I received this book for free in exchange for an honest review. This does not affect my opinion of the book or the content of my review.Bloodleaf (Bloodleaf, #1) by Crystal Smith
Published by HMH Books for Young Readers on March 12, 2019
Genres: Fantasy, Young Adult
Pages: 384 •Format: ARC •Source: Publisher
Princess Aurelia is a prisoner to her crown and the heir that nobody wants. Surrounded by spirits and banned from using her blood-magic, Aurelia flees her country after a devastating assassination attempt. To escape her fate, Aurelia disguises herself as a commoner in a new land and discovers a happiness her crown has never allowed. As she forges new bonds and perfects her magic, she begins to fall for a man who is forbidden to rule beside her. But the ghosts that haunt Aurelia refuse to abandon her, and she finds herself succumbing to their call as they expose a nefarious plot that only she can defeat. Will she be forced to choose between the weight of the crown and the freedom of her new life?
Thank you so much to HMH Teen for providing a free copy in exchange for an honest review!
Bloodleaf arrived at my doorstep on one of the last days of 2018, completely unexpectedly and I was thrilled! Though I hadn’t heard much about the title before, it came in absolutely beautiful packaging with a stunning cover that had me eager to dive into the book, despite sometimes having an on and off relationship with YA fantasy. Upon doing a little research, I also found out that the story was not only fantasy but a retelling of the Goose Girl fairy tale. I promptly brushed up on my fairy tale reading so I could go into Bloodleaf with a decent framework for the plot and was pleasantly surprised that I not only enjoyed the novel but that it did reignite a desire within me to read more YA fantasy!
Bloodleaf centers around Princess Aurelia, a despised member of the royal family and feared and scorned by most of her own country’s subjects as they suspect her of witchcraft in a society where magic is feared and reviled in equal measure. In reality they are not that far off, as Aurelia is a practitioner of blood magic, although rather untrained from having to practice in secret her entire life. After an attempted assassination that forces her to show her hand in practicing magic, the plot begins to loosely follow that of the fairy tale Goose Girl, as Aurelia escapes to another kingdom disguised as a commoner while another girl has stolen her identity. Unsurprisingly, without the weight and scrutiny that comes along with her royal title, Aurelia is able to practice both her magic and her independence while trying to position her country as favorably as possible while in hiding.
While Bloodleaf has a lot of elements that are consistent with YA fantasy novels (a special snowflake heroine, an inevitable romance with the exasperating-yet-handsome-and-enigmatic-male-character, overlooking some key consequences for the sake of plot, etc…) it was the first YA fantasy book I can remember reading recently that centered blood magic as the forefront of its fantasy system. While it may seen morbid or disdainful, it actually makes sense that one’s blood would be the cause and catalyst for magic, as the magic wielder must draw their power from their own essence. I liked how blood magic (which usually has a negative context in media) was shown as something the “heroes” of the series used, and the rituals were detailed and the impacts of the cost of the magic were important to the plot. The basis of a fantasy system in blood magic made the fantasy elements more tangible and the consequences carry more weight.

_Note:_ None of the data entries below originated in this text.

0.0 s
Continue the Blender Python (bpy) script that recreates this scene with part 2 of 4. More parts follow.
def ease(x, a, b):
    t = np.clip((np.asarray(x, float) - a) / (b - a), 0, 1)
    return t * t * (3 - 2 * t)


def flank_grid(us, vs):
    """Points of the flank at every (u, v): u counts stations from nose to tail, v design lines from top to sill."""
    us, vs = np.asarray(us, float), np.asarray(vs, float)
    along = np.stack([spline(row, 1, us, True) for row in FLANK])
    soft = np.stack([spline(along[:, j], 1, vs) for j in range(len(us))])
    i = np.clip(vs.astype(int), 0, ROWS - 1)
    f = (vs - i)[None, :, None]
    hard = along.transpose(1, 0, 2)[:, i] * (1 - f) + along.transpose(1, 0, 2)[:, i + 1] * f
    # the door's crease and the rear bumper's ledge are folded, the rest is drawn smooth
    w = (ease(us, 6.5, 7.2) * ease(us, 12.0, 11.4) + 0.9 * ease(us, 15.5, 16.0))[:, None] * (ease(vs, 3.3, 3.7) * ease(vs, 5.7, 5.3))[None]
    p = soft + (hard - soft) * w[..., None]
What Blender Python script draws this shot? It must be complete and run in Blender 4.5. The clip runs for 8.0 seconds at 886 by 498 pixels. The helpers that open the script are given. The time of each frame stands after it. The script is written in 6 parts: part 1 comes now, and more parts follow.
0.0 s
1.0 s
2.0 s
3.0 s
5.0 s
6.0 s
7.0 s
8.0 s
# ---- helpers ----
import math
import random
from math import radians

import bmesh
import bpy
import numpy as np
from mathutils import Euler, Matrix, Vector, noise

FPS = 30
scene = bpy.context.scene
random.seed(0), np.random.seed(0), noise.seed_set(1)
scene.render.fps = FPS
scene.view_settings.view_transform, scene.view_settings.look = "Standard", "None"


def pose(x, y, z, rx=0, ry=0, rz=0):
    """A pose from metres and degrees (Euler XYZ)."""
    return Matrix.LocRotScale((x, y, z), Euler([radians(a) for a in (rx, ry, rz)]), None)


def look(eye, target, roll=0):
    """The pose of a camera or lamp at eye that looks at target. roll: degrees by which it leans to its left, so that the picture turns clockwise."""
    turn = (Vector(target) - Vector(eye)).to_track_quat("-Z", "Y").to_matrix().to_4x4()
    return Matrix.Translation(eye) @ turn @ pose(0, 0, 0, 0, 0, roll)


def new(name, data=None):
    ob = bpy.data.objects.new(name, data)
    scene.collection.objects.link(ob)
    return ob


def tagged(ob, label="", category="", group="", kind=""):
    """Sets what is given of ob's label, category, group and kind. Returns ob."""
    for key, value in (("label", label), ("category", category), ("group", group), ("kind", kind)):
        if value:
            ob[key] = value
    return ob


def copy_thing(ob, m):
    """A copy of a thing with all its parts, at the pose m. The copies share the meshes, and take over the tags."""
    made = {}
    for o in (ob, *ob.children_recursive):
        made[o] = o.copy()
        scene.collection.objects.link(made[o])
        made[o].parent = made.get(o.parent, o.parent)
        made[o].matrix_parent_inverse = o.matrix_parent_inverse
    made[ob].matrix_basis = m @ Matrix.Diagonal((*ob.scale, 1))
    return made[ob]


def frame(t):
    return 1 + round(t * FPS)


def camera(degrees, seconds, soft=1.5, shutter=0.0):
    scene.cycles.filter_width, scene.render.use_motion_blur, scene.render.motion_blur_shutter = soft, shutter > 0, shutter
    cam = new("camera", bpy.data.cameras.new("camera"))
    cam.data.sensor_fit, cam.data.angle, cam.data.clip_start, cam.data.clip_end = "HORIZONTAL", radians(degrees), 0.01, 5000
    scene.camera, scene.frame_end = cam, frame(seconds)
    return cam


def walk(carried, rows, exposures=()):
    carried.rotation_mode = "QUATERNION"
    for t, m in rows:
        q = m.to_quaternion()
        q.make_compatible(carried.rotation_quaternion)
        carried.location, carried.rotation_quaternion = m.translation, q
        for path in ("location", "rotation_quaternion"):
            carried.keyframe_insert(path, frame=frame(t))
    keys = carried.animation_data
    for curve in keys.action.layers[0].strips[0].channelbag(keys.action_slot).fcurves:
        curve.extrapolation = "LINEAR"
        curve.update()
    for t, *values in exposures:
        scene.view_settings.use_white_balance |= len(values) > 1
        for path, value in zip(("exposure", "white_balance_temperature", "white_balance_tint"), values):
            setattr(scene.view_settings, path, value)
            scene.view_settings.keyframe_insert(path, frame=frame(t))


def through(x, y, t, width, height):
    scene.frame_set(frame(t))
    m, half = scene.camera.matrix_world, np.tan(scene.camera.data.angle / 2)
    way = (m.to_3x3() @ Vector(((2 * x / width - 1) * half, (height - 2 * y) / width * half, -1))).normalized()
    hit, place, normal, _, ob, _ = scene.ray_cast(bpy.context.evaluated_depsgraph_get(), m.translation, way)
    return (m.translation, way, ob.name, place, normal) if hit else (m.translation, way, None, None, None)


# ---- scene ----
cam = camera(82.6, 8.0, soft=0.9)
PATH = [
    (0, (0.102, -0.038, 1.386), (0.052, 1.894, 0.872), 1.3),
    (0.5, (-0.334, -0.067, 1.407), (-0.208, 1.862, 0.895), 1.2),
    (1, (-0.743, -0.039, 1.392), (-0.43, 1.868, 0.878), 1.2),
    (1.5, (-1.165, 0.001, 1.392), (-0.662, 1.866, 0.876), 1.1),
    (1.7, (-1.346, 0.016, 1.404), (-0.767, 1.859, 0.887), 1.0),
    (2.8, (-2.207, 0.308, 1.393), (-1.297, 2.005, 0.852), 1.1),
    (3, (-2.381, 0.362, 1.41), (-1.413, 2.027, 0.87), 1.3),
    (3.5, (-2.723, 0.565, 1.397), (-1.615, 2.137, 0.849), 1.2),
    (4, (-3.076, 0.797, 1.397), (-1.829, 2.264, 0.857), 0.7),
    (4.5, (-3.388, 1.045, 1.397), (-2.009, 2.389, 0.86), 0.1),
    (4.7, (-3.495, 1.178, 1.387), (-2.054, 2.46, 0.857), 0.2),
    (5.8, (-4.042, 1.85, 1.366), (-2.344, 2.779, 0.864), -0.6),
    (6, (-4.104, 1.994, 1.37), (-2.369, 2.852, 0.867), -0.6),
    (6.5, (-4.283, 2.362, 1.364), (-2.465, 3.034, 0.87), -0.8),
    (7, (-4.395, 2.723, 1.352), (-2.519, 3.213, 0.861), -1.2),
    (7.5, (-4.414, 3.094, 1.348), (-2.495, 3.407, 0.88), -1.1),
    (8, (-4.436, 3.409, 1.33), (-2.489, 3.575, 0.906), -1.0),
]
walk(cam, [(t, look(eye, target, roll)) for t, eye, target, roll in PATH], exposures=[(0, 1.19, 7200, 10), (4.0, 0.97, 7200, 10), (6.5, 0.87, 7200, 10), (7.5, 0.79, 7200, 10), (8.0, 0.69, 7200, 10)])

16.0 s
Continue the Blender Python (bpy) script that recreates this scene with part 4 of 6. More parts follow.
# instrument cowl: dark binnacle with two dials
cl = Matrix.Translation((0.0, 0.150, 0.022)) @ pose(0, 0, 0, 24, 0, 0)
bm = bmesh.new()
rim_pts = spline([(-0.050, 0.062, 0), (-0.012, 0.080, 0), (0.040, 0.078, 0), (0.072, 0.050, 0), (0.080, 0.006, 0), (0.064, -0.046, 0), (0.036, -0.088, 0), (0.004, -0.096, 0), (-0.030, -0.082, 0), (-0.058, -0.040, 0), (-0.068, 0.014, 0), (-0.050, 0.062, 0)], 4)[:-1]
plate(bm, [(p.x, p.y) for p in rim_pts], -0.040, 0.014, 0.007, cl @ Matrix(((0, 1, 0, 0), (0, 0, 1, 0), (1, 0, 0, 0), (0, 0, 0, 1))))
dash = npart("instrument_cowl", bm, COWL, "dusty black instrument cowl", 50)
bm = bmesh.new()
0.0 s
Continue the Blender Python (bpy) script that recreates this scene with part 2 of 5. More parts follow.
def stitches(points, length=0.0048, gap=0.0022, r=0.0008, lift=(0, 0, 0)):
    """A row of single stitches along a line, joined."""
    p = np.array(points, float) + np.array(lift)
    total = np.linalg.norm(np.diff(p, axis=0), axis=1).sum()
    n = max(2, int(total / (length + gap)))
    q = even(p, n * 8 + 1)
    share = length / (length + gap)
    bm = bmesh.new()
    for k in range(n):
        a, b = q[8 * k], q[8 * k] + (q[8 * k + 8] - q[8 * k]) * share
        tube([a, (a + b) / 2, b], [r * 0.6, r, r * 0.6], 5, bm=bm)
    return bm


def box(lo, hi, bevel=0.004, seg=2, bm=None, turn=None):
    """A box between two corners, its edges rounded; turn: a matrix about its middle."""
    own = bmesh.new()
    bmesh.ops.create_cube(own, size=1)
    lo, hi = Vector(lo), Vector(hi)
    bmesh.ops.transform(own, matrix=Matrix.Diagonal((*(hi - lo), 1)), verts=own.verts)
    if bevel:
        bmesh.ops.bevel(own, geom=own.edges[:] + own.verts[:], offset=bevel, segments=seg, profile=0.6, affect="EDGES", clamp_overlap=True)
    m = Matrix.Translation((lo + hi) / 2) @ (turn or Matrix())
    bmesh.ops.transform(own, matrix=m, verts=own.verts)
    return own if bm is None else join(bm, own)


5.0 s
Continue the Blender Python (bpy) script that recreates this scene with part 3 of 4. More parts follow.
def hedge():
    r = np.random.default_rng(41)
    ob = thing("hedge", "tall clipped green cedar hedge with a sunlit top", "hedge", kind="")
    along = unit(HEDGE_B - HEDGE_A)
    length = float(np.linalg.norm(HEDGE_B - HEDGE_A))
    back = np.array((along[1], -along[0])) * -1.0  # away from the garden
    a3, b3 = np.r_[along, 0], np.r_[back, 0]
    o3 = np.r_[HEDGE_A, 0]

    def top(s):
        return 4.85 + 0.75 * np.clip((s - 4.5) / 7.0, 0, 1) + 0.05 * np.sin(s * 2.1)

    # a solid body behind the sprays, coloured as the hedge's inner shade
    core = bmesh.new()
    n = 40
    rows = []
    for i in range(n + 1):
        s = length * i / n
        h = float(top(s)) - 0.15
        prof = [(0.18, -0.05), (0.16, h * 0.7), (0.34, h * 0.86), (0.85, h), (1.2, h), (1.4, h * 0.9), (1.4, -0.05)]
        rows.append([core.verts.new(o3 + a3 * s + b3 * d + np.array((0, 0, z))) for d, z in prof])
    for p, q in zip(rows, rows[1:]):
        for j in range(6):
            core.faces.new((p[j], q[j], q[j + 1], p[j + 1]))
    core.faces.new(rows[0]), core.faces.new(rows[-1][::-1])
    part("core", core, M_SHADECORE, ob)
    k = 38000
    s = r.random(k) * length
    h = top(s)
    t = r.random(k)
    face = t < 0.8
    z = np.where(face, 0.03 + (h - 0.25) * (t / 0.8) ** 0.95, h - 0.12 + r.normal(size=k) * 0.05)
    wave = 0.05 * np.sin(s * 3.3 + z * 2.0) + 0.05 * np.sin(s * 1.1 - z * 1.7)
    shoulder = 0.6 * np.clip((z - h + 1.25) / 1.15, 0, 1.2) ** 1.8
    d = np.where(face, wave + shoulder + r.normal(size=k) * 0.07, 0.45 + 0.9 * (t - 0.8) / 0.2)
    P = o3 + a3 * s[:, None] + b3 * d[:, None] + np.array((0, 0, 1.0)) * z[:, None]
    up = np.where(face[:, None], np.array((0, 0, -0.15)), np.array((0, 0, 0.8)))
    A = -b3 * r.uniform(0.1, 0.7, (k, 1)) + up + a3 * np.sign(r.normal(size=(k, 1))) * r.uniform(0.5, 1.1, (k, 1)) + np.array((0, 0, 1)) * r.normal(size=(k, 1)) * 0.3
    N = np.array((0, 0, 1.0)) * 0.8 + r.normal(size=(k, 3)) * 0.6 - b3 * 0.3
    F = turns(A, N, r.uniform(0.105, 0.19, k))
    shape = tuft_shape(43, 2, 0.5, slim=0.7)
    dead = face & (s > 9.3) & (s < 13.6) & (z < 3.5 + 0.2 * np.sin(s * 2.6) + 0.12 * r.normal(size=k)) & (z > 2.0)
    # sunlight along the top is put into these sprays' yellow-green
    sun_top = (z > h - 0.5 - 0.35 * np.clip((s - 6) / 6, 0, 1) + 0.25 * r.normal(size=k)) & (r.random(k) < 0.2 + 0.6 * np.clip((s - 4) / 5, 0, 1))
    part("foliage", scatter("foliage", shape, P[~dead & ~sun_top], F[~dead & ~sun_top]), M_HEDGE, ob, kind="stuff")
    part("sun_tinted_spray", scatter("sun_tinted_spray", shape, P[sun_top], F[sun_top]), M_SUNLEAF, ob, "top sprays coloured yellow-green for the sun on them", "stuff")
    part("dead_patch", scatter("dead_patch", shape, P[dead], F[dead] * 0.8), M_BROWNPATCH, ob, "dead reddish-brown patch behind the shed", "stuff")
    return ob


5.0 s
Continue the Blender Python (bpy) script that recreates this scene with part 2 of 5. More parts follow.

While Aurelia was a so-so character for me (I think she made a LOT of poor decisions but also trying to remember she’s supposed to be a teenager…) there were quite a few secondary characters who I enjoyed and who’s stories I became invested in. I found myself completely caught up in Kate and Nathaniel’s story, and felt my heart warm at Aurelia’s tense yet loving relationship with her little brother and the games they played by leaving colored ribbons to communicate with each other, and how it turned from a game to a method of wartime communication and survival later on in the book. Smith did a great job of adding in little details that fleshed out Aurelia’s relationship with the secondary characters in this novel which strengthened my investment in the story as a reader.
One of my biggest worries about reading fantasy novels is that they will put me in a reading slump due to their slow pacing, but I found Bloodleaf to be paced quite well and there was even a twist at the end that I was surprised I didn’t catch! However, I did find myself getting a little mixed up with some of the world building regarding the historical figures in the past who set the stage for the events playing out in the book’s present timeline, and would have found some sort of index or family tree or something helpful, especially as I think these figures will continue to play an important role in future books in the series.
Overall: Bloodleaf is a retelling of a less prominently used fairy tale and is based in a unique magic system that I found to be compelling and original. While Aurelia was just an OK protagonist for me, I overall enjoyed this story that merges fantasy retelling with witchcraft elements and sets up for some intriguing potentialities in future installments!